▶ **Exercise prompt**
Give the data below again exactly as written, without its pictures.

▶ **Supplied information**
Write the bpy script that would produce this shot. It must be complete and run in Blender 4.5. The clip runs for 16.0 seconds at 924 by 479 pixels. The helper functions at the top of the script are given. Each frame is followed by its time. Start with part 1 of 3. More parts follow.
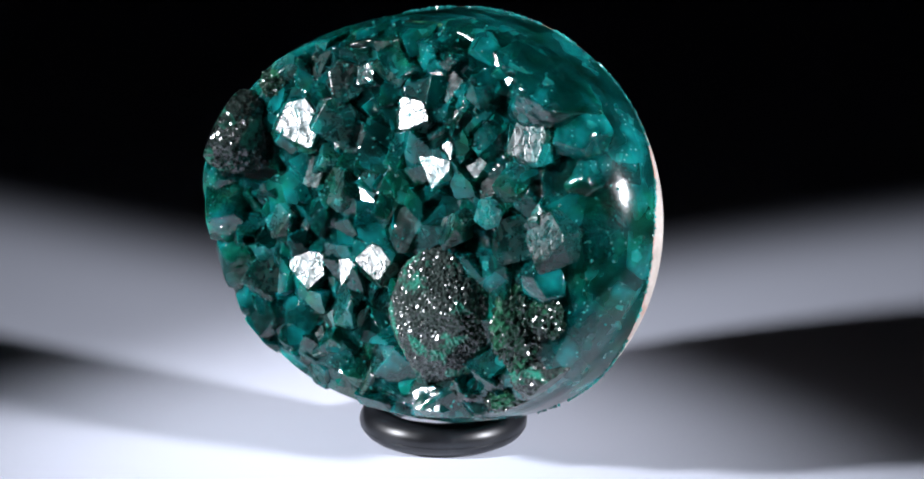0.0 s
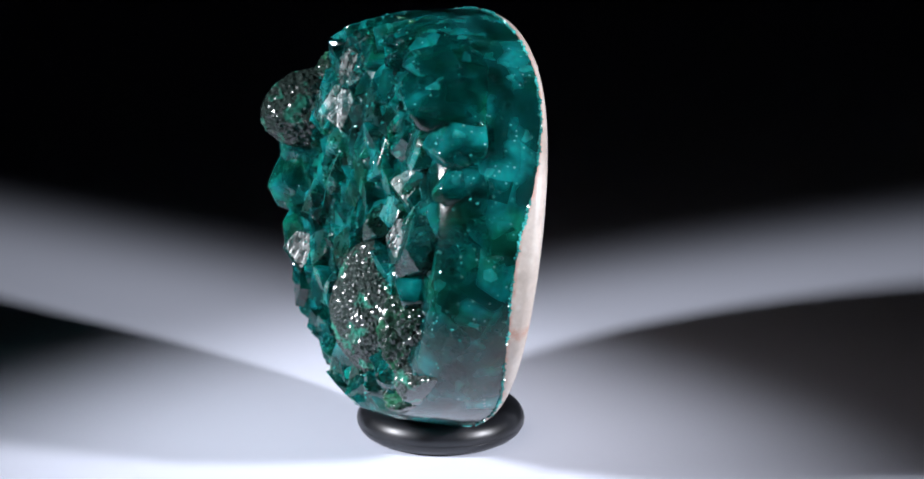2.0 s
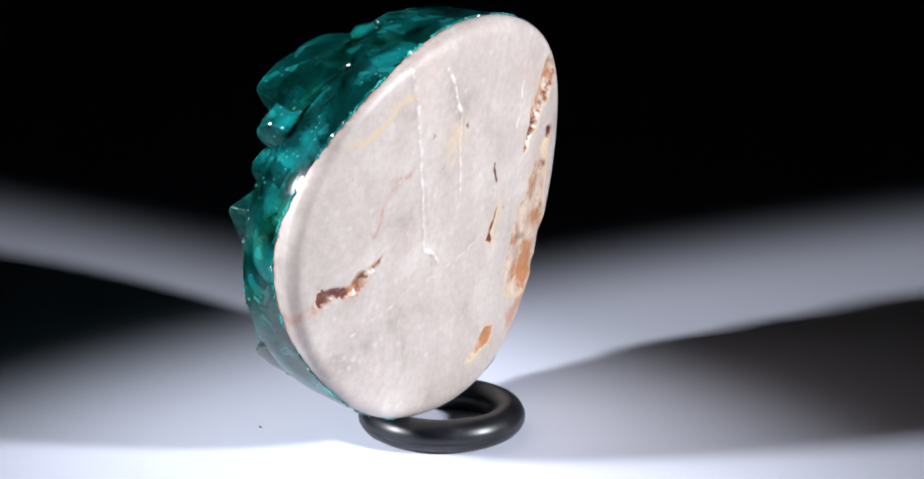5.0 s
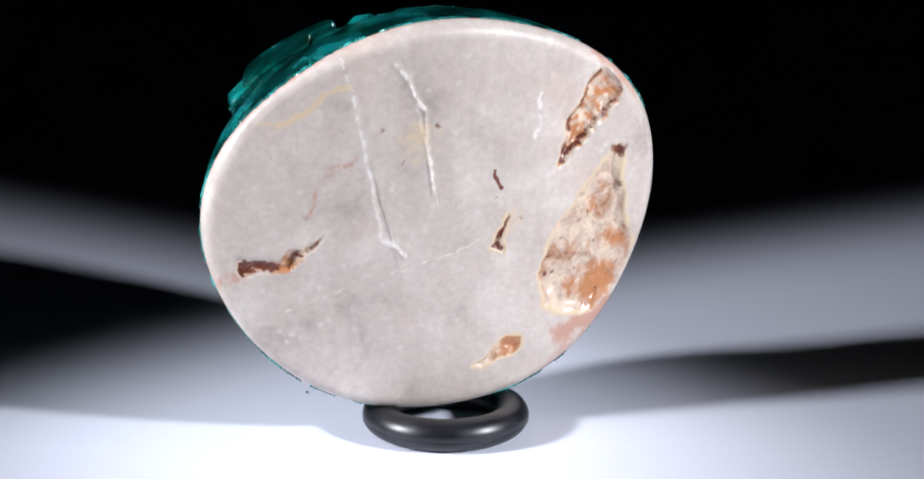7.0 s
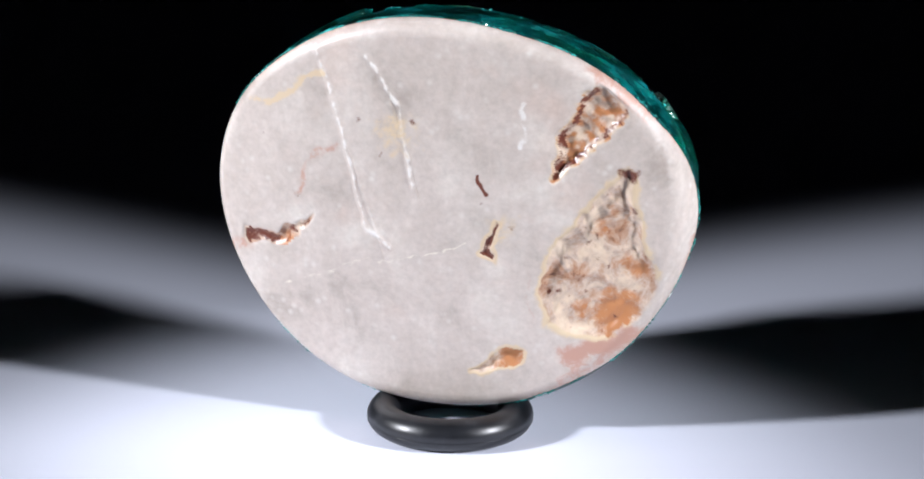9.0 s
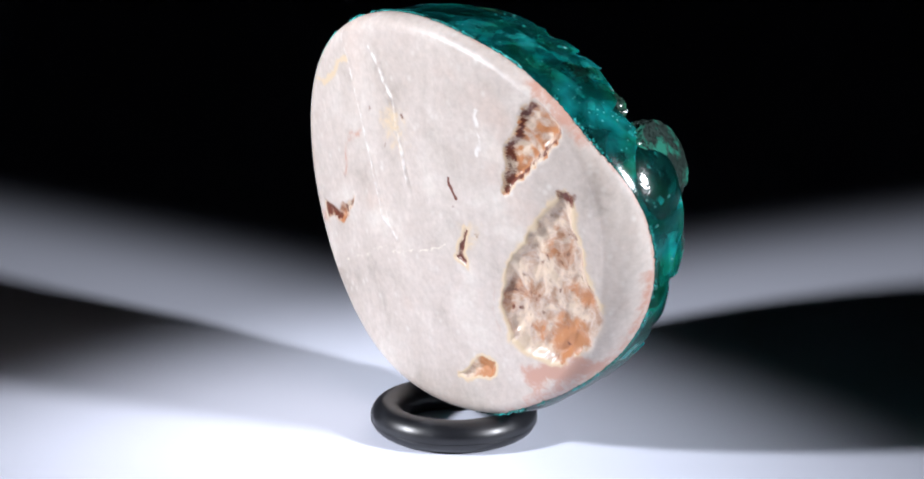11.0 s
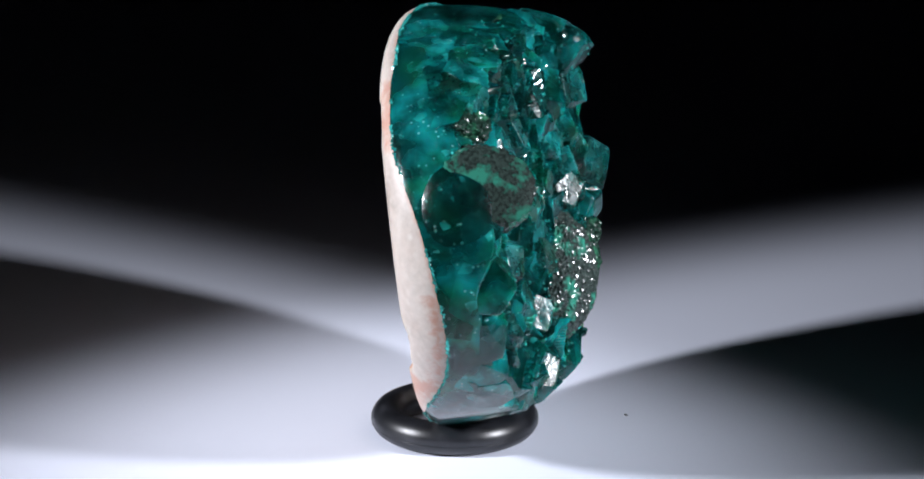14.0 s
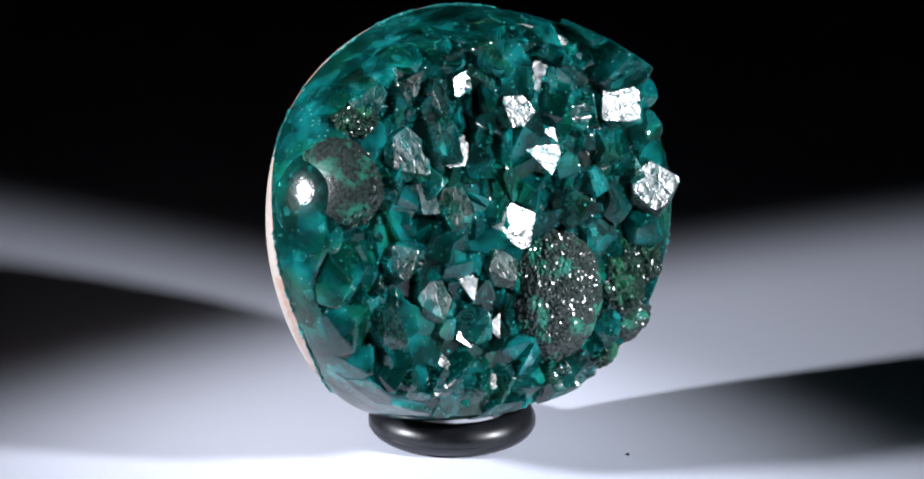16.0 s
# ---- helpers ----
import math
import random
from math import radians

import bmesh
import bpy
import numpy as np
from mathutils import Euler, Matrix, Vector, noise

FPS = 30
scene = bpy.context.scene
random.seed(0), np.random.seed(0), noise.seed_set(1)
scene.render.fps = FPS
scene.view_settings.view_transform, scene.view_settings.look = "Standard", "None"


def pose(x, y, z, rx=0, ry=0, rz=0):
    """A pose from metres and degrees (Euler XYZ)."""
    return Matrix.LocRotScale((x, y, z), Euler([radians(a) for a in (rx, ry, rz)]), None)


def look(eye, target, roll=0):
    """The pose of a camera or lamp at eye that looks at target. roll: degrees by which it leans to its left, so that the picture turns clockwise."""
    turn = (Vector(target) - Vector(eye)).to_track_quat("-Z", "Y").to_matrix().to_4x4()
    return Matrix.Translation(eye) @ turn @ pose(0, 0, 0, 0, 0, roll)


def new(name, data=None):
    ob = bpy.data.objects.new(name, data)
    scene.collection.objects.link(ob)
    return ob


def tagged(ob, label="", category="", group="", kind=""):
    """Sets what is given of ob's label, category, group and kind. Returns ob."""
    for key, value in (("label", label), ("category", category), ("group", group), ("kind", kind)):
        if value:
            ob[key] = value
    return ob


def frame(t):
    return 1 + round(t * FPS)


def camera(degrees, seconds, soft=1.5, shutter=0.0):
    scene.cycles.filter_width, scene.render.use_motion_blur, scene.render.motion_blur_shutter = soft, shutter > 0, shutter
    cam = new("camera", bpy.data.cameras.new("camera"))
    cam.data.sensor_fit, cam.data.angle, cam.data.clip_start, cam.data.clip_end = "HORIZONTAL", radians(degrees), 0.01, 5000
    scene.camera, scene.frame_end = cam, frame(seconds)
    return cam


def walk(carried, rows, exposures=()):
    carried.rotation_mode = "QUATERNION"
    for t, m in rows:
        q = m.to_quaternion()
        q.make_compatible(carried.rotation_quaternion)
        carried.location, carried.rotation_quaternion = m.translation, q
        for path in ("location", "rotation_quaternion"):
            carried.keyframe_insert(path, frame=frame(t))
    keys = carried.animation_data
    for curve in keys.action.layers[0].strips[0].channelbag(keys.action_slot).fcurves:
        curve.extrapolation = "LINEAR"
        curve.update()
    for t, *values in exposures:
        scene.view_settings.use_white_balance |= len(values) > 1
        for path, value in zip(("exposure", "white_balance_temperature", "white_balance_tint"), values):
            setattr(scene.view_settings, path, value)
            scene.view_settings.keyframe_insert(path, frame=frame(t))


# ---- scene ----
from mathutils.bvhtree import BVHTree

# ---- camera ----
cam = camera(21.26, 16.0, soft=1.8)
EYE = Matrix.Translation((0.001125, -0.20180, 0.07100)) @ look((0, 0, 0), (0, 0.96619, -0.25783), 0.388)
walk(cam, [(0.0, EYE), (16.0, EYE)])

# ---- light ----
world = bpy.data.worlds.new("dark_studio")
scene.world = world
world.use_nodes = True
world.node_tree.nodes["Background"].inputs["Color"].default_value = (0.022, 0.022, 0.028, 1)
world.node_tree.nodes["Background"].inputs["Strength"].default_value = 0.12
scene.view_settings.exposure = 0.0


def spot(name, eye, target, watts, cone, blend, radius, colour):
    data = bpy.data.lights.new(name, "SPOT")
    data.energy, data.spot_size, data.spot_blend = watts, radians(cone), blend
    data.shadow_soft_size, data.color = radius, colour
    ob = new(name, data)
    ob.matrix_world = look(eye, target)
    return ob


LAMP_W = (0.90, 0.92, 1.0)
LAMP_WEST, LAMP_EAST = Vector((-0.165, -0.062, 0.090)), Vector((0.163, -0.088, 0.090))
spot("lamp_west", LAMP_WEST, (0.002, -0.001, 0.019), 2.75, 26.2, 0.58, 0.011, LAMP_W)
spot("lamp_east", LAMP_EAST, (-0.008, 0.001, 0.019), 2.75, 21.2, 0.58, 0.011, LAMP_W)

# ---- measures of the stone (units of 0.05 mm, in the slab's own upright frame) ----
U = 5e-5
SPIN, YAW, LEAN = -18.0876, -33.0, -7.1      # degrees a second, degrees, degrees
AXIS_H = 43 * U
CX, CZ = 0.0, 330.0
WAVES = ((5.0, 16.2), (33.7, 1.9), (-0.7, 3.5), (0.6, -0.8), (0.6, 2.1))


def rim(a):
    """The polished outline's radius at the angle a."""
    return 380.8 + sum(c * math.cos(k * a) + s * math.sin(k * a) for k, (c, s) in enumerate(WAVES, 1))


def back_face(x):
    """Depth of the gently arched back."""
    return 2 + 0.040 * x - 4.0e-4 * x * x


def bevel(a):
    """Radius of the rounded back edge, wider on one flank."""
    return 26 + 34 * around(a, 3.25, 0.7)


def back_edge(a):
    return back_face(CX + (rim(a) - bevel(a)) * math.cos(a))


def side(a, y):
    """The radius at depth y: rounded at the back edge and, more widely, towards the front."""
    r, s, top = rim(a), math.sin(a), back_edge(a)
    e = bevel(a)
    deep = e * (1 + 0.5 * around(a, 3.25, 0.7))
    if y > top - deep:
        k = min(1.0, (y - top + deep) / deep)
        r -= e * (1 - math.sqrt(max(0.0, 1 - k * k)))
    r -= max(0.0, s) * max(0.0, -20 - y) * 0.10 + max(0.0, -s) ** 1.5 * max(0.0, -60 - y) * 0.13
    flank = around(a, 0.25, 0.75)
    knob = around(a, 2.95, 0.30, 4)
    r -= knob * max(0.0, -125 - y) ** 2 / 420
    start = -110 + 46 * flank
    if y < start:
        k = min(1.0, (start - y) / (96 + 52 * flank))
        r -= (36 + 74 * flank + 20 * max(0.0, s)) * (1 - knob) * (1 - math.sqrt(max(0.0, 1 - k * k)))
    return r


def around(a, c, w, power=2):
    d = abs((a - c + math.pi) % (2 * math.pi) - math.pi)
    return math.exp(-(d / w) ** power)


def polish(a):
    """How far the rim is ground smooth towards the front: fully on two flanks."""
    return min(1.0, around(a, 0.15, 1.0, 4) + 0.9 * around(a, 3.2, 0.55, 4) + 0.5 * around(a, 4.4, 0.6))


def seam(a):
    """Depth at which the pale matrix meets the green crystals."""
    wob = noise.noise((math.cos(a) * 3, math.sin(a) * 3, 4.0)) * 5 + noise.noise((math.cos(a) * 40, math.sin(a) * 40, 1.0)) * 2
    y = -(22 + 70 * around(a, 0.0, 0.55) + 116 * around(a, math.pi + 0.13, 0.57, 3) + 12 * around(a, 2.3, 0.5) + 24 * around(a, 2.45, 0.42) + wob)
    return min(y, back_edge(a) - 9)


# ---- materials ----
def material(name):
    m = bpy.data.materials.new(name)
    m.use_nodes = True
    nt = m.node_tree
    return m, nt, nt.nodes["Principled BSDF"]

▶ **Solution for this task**
Write the bpy script that would produce this shot. It must be complete and run in Blender 4.5. The clip runs for 16.0 seconds at 924 by 479 pixels. The helper functions at the top of the script are given. Each frame is followed by its time. Start with part 1 of 3. More parts follow.
0.0 s
2.0 s
5.0 s
7.0 s
9.0 s
11.0 s
14.0 s
16.0 s
# ---- helpers ----
import math
import random
from math import radians

import bmesh
import bpy
import numpy as np
from mathutils import Euler, Matrix, Vector, noise

FPS = 30
scene = bpy.context.scene
random.seed(0), np.random.seed(0), noise.seed_set(1)
scene.render.fps = FPS
scene.view_settings.view_transform, scene.view_settings.look = "Standard", "None"


def pose(x, y, z, rx=0, ry=0, rz=0):
    """A pose from metres and degrees (Euler XYZ)."""
    return Matrix.LocRotScale((x, y, z), Euler([radians(a) for a in (rx, ry, rz)]), None)


def look(eye, target, roll=0):
    """The pose of a camera or lamp at eye that looks at target. roll: degrees by which it leans to its left, so that the picture turns clockwise."""
    turn = (Vector(target) - Vector(eye)).to_track_quat("-Z", "Y").to_matrix().to_4x4()
    return Matrix.Translation(eye) @ turn @ pose(0, 0, 0, 0, 0, roll)


def new(name, data=None):
    ob = bpy.data.objects.new(name, data)
    scene.collection.objects.link(ob)
    return ob


def tagged(ob, label="", category="", group="", kind=""):
    """Sets what is given of ob's label, category, group and kind. Returns ob."""
    for key, value in (("label", label), ("category", category), ("group", group), ("kind", kind)):
        if value:
            ob[key] = value
    return ob


def frame(t):
    return 1 + round(t * FPS)


def camera(degrees, seconds, soft=1.5, shutter=0.0):
    scene.cycles.filter_width, scene.render.use_motion_blur, scene.render.motion_blur_shutter = soft, shutter > 0, shutter
    cam = new("camera", bpy.data.cameras.new("camera"))
    cam.data.sensor_fit, cam.data.angle, cam.data.clip_start, cam.data.clip_end = "HORIZONTAL", radians(degrees), 0.01, 5000
    scene.camera, scene.frame_end = cam, frame(seconds)
    return cam


def walk(carried, rows, exposures=()):
    carried.rotation_mode = "QUATERNION"
    for t, m in rows:
        q = m.to_quaternion()
        q.make_compatible(carried.rotation_quaternion)
        carried.location, carried.rotation_quaternion = m.translation, q
        for path in ("location", "rotation_quaternion"):
            carried.keyframe_insert(path, frame=frame(t))
    keys = carried.animation_data
    for curve in keys.action.layers[0].strips[0].channelbag(keys.action_slot).fcurves:
        curve.extrapolation = "LINEAR"
        curve.update()
    for t, *values in exposures:
        scene.view_settings.use_white_balance |= len(values) > 1
        for path, value in zip(("exposure", "white_balance_temperature", "white_balance_tint"), values):
            setattr(scene.view_settings, path, value)
            scene.view_settings.keyframe_insert(path, frame=frame(t))


# ---- scene ----
from mathutils.bvhtree import BVHTree

# ---- camera ----
cam = camera(21.26, 16.0, soft=1.8)
EYE = Matrix.Translation((0.001125, -0.20180, 0.07100)) @ look((0, 0, 0), (0, 0.96619, -0.25783), 0.388)
walk(cam, [(0.0, EYE), (16.0, EYE)])

# ---- light ----
world = bpy.data.worlds.new("dark_studio")
scene.world = world
world.use_nodes = True
world.node_tree.nodes["Background"].inputs["Color"].default_value = (0.022, 0.022, 0.028, 1)
world.node_tree.nodes["Background"].inputs["Strength"].default_value = 0.12
scene.view_settings.exposure = 0.0


def spot(name, eye, target, watts, cone, blend, radius, colour):
    data = bpy.data.lights.new(name, "SPOT")
    data.energy, data.spot_size, data.spot_blend = watts, radians(cone), blend
    data.shadow_soft_size, data.color = radius, colour
    ob = new(name, data)
    ob.matrix_world = look(eye, target)
    return ob


LAMP_W = (0.90, 0.92, 1.0)
LAMP_WEST, LAMP_EAST = Vector((-0.165, -0.062, 0.090)), Vector((0.163, -0.088, 0.090))
spot("lamp_west", LAMP_WEST, (0.002, -0.001, 0.019), 2.75, 26.2, 0.58, 0.011, LAMP_W)
spot("lamp_east", LAMP_EAST, (-0.008, 0.001, 0.019), 2.75, 21.2, 0.58, 0.011, LAMP_W)

# ---- measures of the stone (units of 0.05 mm, in the slab's own upright frame) ----
U = 5e-5
SPIN, YAW, LEAN = -18.0876, -33.0, -7.1      # degrees a second, degrees, degrees
AXIS_H = 43 * U
CX, CZ = 0.0, 330.0
WAVES = ((5.0, 16.2), (33.7, 1.9), (-0.7, 3.5), (0.6, -0.8), (0.6, 2.1))


def rim(a):
    """The polished outline's radius at the angle a."""
    return 380.8 + sum(c * math.cos(k * a) + s * math.sin(k * a) for k, (c, s) in enumerate(WAVES, 1))


def back_face(x):
    """Depth of the gently arched back."""
    return 2 + 0.040 * x - 4.0e-4 * x * x


def bevel(a):
    """Radius of the rounded back edge, wider on one flank."""
    return 26 + 34 * around(a, 3.25, 0.7)


def back_edge(a):
    return back_face(CX + (rim(a) - bevel(a)) * math.cos(a))


def side(a, y):
    """The radius at depth y: rounded at the back edge and, more widely, towards the front."""
    r, s, top = rim(a), math.sin(a), back_edge(a)
    e = bevel(a)
    deep = e * (1 + 0.5 * around(a, 3.25, 0.7))
    if y > top - deep:
        k = min(1.0, (y - top + deep) / deep)
        r -= e * (1 - math.sqrt(max(0.0, 1 - k * k)))
    r -= max(0.0, s) * max(0.0, -20 - y) * 0.10 + max(0.0, -s) ** 1.5 * max(0.0, -60 - y) * 0.13
    flank = around(a, 0.25, 0.75)
    knob = around(a, 2.95, 0.30, 4)
    r -= knob * max(0.0, -125 - y) ** 2 / 420
    start = -110 + 46 * flank
    if y < start:
        k = min(1.0, (start - y) / (96 + 52 * flank))
        r -= (36 + 74 * flank + 20 * max(0.0, s)) * (1 - knob) * (1 - math.sqrt(max(0.0, 1 - k * k)))
    return r


def around(a, c, w, power=2):
    d = abs((a - c + math.pi) % (2 * math.pi) - math.pi)
    return math.exp(-(d / w) ** power)


def polish(a):
    """How far the rim is ground smooth towards the front: fully on two flanks."""
    return min(1.0, around(a, 0.15, 1.0, 4) + 0.9 * around(a, 3.2, 0.55, 4) + 0.5 * around(a, 4.4, 0.6))


def seam(a):
    """Depth at which the pale matrix meets the green crystals."""
    wob = noise.noise((math.cos(a) * 3, math.sin(a) * 3, 4.0)) * 5 + noise.noise((math.cos(a) * 40, math.sin(a) * 40, 1.0)) * 2
    y = -(22 + 70 * around(a, 0.0, 0.55) + 116 * around(a, math.pi + 0.13, 0.57, 3) + 12 * around(a, 2.3, 0.5) + 24 * around(a, 2.45, 0.42) + wob)
    return min(y, back_edge(a) - 9)


# ---- materials ----
def material(name):
    m = bpy.data.materials.new(name)
    m.use_nodes = True
    nt = m.node_tree
    return m, nt, nt.nodes["Principled BSDF"]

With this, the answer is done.